Alpine plant community controls on ecosystem N pools and stabilization of N under the influence of N deposition
Community scale processes can moderate or accentuate ecosystem functions in the face of environmental changes. Comparisons among communities therefore addresses variation in plant and soil responses to global change that moderate ecosystem change. Elevated levels of nitrogen (N) deposition can cause ecosystem modifications with changes in N availability have the potential to alter existing plant-soil feedbacks. In this study, we compared a suite of ecological response metrics for both plants and soils to N deposition among three communities (dry, moist, and wet meadows) associated with landscape heterogeneity in the alpine.

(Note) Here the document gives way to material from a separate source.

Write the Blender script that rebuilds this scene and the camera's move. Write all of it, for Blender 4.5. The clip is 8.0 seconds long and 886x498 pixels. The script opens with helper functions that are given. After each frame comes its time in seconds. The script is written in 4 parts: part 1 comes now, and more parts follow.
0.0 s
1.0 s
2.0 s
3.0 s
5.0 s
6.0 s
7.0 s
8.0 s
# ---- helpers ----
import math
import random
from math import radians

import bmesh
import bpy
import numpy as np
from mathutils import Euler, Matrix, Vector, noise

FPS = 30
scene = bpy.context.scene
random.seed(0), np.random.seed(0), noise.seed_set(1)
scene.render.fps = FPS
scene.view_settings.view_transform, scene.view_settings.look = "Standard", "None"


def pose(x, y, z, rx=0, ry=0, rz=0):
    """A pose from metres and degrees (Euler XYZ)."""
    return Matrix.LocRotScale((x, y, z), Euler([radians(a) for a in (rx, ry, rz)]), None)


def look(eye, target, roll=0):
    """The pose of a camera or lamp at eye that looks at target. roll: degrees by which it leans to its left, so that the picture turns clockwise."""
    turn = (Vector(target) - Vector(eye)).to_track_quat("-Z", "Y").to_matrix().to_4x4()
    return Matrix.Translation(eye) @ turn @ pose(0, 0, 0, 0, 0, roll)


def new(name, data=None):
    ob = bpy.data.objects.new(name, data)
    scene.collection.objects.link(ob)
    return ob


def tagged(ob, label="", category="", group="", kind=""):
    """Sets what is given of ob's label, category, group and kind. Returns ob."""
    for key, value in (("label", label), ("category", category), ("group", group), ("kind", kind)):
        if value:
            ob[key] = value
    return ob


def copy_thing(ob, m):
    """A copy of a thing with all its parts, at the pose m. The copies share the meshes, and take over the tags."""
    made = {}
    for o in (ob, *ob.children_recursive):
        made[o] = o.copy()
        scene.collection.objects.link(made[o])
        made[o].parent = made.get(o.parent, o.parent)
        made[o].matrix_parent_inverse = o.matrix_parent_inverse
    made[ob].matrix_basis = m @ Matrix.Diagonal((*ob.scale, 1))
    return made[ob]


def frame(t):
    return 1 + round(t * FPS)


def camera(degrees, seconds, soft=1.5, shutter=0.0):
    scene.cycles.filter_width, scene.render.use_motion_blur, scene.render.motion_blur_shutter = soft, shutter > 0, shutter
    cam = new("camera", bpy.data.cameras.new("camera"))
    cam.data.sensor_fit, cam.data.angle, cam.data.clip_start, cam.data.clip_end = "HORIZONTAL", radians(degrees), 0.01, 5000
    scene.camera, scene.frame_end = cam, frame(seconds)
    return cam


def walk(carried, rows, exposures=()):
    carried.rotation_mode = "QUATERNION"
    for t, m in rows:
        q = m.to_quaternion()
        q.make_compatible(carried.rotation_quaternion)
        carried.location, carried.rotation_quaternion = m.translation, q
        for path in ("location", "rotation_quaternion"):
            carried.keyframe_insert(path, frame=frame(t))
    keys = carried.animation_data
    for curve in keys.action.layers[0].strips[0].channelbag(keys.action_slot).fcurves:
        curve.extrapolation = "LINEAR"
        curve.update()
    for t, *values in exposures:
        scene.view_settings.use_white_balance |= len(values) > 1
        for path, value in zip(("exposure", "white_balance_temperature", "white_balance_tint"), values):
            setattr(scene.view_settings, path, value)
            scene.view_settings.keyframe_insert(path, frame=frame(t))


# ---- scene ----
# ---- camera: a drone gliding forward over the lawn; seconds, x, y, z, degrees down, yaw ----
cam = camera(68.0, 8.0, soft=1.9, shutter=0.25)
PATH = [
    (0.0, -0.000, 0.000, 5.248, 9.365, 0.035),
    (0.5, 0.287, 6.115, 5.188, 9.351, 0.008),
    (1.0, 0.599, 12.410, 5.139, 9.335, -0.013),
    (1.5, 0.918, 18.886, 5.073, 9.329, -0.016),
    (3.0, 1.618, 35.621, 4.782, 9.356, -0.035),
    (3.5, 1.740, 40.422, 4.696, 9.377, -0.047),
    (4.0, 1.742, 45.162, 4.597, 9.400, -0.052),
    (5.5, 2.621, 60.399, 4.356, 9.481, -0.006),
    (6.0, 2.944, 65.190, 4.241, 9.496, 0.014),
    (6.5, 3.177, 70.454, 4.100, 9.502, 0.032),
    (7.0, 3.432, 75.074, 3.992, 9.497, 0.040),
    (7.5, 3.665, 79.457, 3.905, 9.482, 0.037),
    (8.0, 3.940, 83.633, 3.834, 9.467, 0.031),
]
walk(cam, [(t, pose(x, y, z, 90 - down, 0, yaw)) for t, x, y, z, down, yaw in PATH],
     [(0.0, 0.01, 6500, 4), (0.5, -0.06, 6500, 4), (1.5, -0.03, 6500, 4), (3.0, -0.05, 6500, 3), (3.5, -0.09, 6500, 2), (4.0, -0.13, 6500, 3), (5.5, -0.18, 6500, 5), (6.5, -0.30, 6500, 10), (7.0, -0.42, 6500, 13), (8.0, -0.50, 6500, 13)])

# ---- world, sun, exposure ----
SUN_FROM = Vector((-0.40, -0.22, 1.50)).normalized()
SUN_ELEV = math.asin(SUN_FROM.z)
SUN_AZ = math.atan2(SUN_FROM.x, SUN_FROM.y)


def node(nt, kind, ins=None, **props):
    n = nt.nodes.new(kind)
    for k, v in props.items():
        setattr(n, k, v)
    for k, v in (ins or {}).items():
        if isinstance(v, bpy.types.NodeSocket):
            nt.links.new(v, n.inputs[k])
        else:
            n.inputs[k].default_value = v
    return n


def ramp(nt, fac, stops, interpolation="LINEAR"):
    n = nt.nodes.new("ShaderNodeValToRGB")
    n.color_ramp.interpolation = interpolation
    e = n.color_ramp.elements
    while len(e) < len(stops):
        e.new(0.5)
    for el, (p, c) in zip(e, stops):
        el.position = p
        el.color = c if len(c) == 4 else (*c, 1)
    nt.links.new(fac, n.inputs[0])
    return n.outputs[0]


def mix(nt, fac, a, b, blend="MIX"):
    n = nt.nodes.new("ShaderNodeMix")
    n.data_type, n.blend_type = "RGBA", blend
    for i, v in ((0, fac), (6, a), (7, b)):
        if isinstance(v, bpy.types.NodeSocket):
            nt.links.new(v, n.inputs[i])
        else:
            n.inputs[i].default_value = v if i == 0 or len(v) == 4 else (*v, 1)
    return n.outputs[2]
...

The three communities included contrasting factors that influence ecosystem changes resulting from N deposition, such as differences in species diversity, species traits for resource-use, and background levels of resource availability. The response metrics were selected to examine variation in responses that may contribute feedbacks associated with ecosystem change from relatively low dosage levels of experimental N additions (0, 3, 12, and 30 kg N ha-1 yr-1). In general, we found evidence for community specific responses of both plant and soil metrics, with the strongest response in the dry meadow community. Physiological plant responses, primarily associated with an increase in foliar N, were the most common among all three meadow types; however the wet meadow showed the only evidence for increased productivity with N inputs. Additionally, we determined that the dry meadow community showed the lowest average ecological thresholds to N deposition, including an increase in foliar N (15 kg N ha-1 yr-1), increases in species diversity (> 34.6 kg N ha-1 yr-1) and changes in resin extractable soil N (32.2 kg N ha-1 yr-1) after three years of low dosage N additions. Our results highlight the importance of considering among-community variation in ecosystem processes, especially for ecosystems with high spatial heterogeneity in biogeochemical cycling such as the alpine, boreal forests, or wetland areas.

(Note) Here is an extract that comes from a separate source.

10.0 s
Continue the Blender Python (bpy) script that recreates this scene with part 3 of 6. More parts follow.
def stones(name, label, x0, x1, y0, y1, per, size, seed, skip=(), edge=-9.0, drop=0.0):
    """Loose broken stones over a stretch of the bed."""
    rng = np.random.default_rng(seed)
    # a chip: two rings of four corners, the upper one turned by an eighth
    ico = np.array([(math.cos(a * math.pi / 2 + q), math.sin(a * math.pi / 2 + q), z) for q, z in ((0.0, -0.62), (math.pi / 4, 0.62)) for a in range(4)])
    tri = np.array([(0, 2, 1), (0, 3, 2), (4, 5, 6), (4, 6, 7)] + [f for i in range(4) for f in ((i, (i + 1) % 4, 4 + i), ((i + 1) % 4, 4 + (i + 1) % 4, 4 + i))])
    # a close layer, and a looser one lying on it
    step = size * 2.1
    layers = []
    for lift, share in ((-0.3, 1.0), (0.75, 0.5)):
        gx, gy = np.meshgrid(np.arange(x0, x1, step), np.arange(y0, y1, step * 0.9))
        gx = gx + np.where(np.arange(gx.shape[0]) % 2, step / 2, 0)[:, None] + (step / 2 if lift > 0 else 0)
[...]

Alpine community dependent responses may contribute important feedbacks influencing ecological thresholds to elevated nitrogen deposition in the Rocky Mountains
Few studies have examined ecosystem factors that drive variation in nitrogen (N) uptake and stabilization between N pools among ecosystems, despite increased anthropogenic production of reactive N that has resulted in elevated inputs of N deposition in many areas around the globe. The consequences for long-term ecosystem responses to elevated N deposition are linked with different processes of N stabilization, or uptake, that contribute to the storage of N among ecosystem pools. Plant communities can elicit unique assemblages of potential plant-soil feedbacks contributing to N stabilization, making comparisons among communities useful in examining factors influencing N stabilization. To examine community contributions to ecosystem N stabilization we used an enriched 15N isotope tracer to compare N pools associated with stabilization of N in control and N fertilization plots (30 kg N ha-1 yr-1) among three alpine plant communities (dry, moist, and wet meadows). We found strong evidence for differences in the processes affecting N stabilization at the community scale that may have important implications for long-term ecosystem responses to N deposition. Specifically, we found significant differences in the responsiveness, or enrichment, of plant based N pools to take up 15N tracer among pools within communities. The total uptake, or recovery, also varied among the three alpine communities in aboveground, belowground and soil pools of N. Total 15N tracer recovery across all pools was highest in the wet meadow community, intermediate in the dry meadow, and lowest in the moist meadow community. Nitrogen addition increased the enrichment of both aboveground and belowground pools for all communities, and had a positive effect on the recovery of 15N for aboveground litter among all communities and recovery of 15N belowground biomass in the dry meadow community. Total recovery among all communities remained low (6-15%), however little change in recovery of tracer between years suggests that this site has not yet reached N saturation, even under the fertilization treatment.